Perhaps to justify that, James said the proactive measures taken by the Nigeria Immigration Service to secure our borders had been yielding fruits “going by the several arrests in recent past around the country by the Special Border Patrol Corps operatives of the NIS trained and deployed to carry out reconnaissance patrol.”

The Sun of London alluded to the fact that the resultant “poisonous influence” of the scary jihadi exchange programme had yielded terror attacks on British soil.

It cited the 2013 tragic fatal stabbing of an off-duty police officer, Fusilier Lee Rigby, who was hacked to death in London by two British citizens of Nigerian descent, Michael Adebolajo and Michael Adebowale. While Adebolajo will die in prison, Adebowale got the minimum 45 years in jail for the gruesome murder.

Boko Haram insurgents have reportedly killed over 20,000 people in the North East in the last four years, and an estimated two million had been turned into refugees in their own country.
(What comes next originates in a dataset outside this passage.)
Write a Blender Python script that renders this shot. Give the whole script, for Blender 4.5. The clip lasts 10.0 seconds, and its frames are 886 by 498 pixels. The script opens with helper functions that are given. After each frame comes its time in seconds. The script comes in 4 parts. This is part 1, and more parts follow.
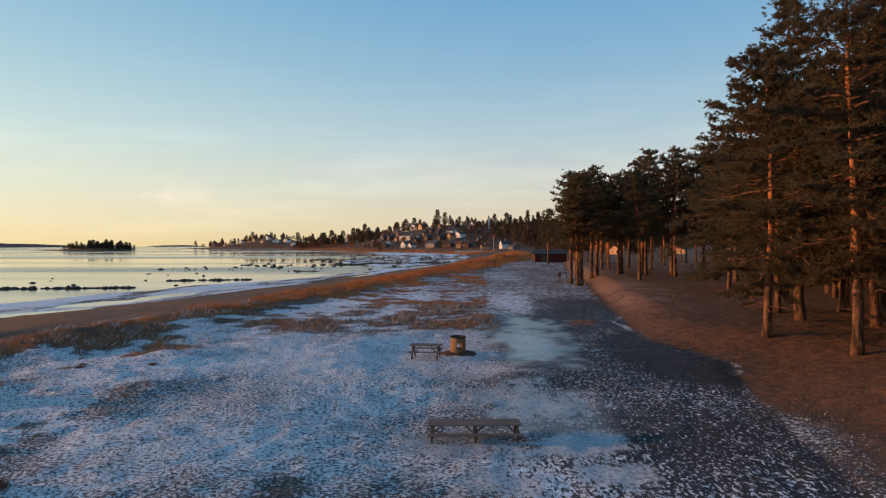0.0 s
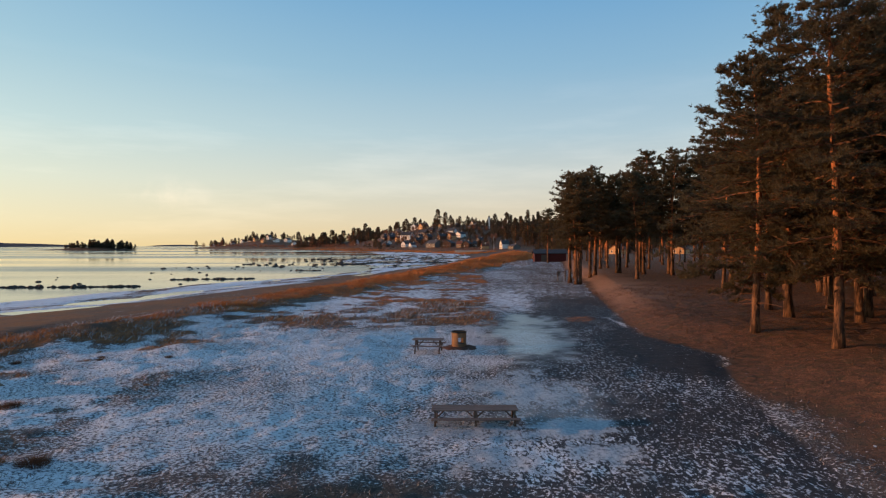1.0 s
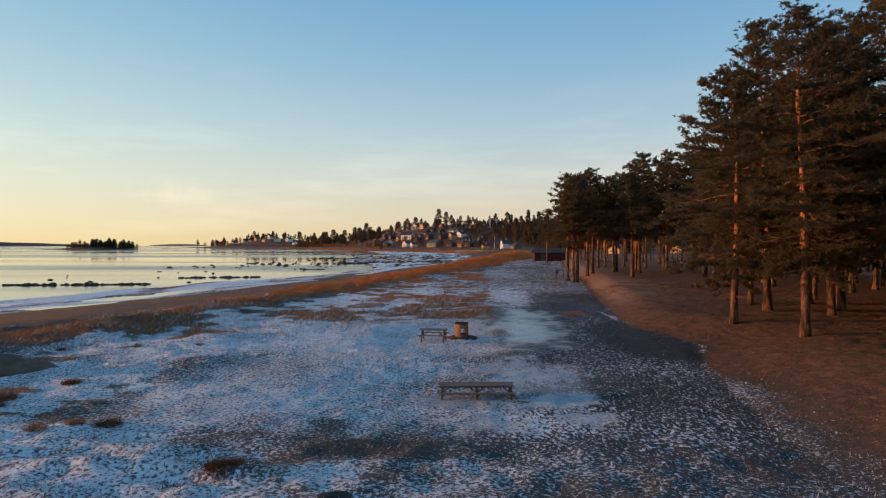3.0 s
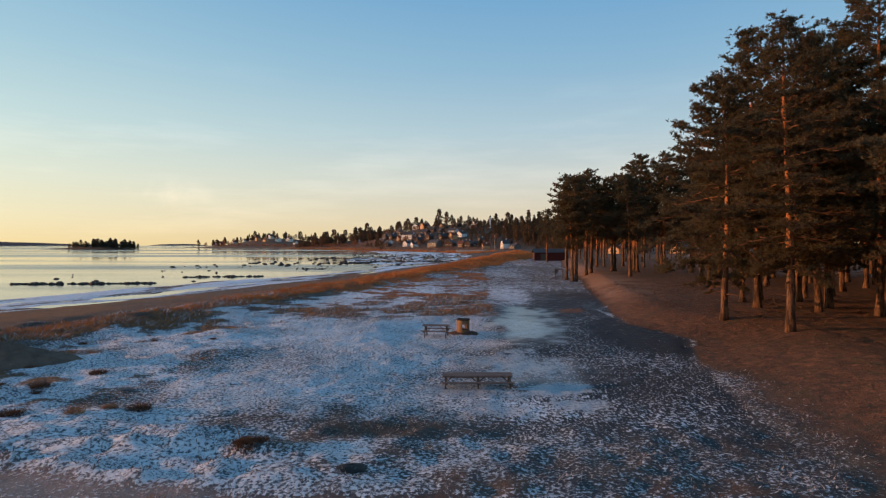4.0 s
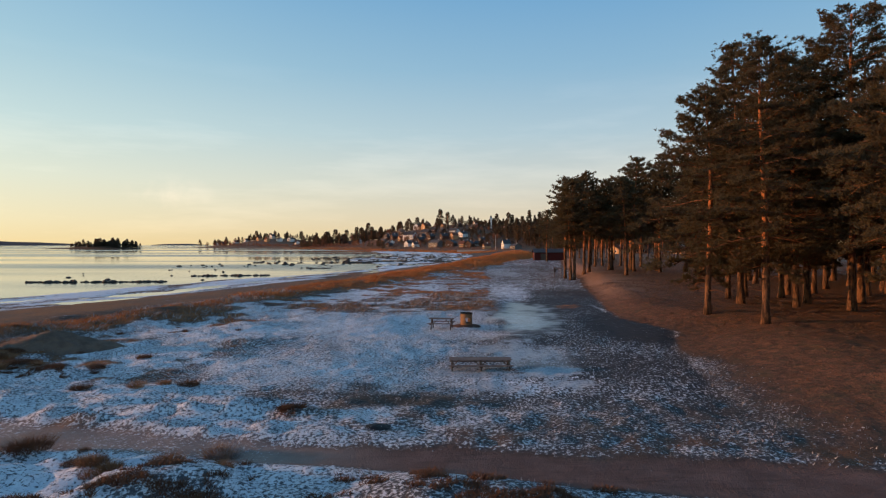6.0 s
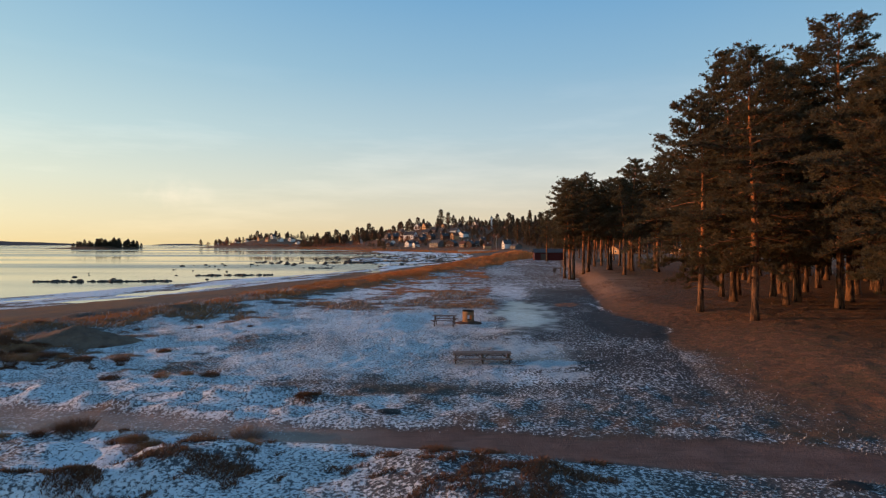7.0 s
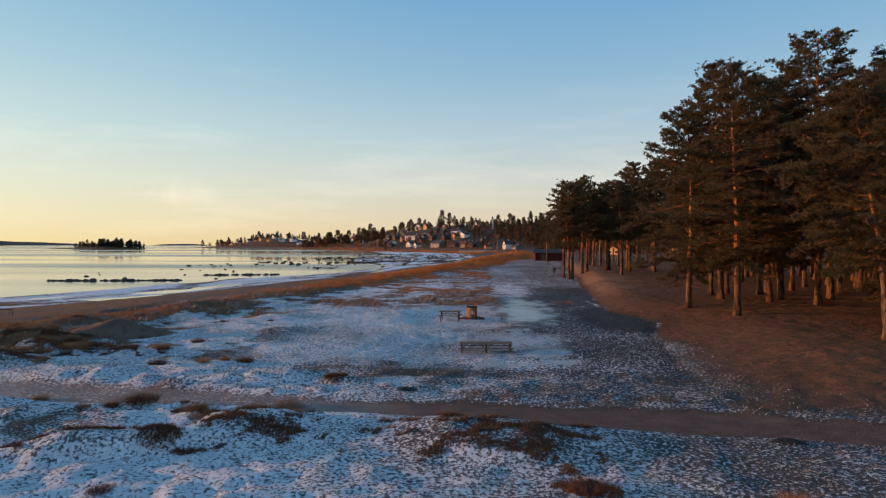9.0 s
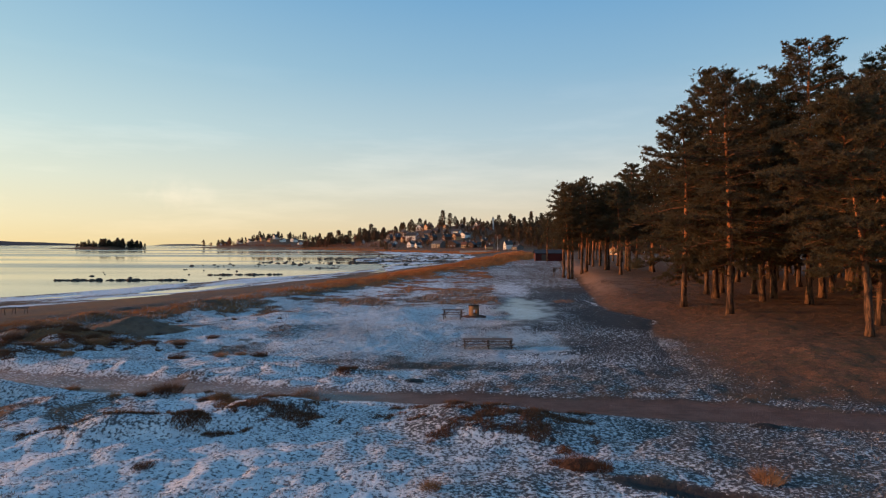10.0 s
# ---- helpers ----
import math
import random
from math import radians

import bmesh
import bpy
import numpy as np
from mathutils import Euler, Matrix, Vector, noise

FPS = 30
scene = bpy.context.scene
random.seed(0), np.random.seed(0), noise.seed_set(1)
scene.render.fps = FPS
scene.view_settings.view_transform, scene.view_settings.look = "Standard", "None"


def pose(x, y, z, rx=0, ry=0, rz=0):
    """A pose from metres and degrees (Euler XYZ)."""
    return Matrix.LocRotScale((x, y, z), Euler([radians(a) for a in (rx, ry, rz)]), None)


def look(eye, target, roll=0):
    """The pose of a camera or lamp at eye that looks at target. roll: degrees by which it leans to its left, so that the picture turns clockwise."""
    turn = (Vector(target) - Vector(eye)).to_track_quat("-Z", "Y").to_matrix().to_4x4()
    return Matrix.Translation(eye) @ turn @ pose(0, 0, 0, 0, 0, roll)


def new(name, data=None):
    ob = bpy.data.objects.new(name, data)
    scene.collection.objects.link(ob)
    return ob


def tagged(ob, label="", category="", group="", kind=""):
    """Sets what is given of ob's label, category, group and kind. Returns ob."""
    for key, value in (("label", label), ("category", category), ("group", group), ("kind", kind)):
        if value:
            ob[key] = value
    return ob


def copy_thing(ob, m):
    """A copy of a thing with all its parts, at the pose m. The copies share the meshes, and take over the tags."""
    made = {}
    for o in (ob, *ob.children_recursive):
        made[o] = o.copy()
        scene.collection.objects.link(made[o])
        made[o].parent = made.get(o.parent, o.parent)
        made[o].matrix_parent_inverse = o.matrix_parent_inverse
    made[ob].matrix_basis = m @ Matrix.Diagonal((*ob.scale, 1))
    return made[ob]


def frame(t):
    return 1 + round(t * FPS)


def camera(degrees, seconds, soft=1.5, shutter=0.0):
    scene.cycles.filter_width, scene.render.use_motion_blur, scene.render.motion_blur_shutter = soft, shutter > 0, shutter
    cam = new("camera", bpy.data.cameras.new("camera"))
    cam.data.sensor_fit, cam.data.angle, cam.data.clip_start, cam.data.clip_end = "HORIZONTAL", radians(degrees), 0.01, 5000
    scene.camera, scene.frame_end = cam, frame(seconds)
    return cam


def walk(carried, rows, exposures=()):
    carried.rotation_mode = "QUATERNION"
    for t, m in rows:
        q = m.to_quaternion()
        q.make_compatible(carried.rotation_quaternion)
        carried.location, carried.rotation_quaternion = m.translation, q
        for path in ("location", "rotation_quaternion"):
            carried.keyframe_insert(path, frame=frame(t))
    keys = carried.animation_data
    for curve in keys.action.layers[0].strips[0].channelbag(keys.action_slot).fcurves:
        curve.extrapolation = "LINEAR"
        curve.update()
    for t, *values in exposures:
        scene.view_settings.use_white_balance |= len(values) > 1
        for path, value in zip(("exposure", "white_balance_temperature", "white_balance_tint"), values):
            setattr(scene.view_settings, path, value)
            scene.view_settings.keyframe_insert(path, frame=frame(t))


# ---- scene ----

These are besides the hundreds abducted by the group over time. Over 100 Chibok girls are still in Boko Haram captivity; same as Leah Sharibu who was abducted in Nigeria from her school in Dapchi, Yobe State, early this year.

Many abducted girls and women were either forced into marriages or sold as sex slaves. Now, the scariest of all is the turning of children to human bombs.

Britain has been a strategic partner to Nigeria in the war against insurgency. The country has several teams training Nigeria’s air force, army, naval special forces and the equivalent of the SAS.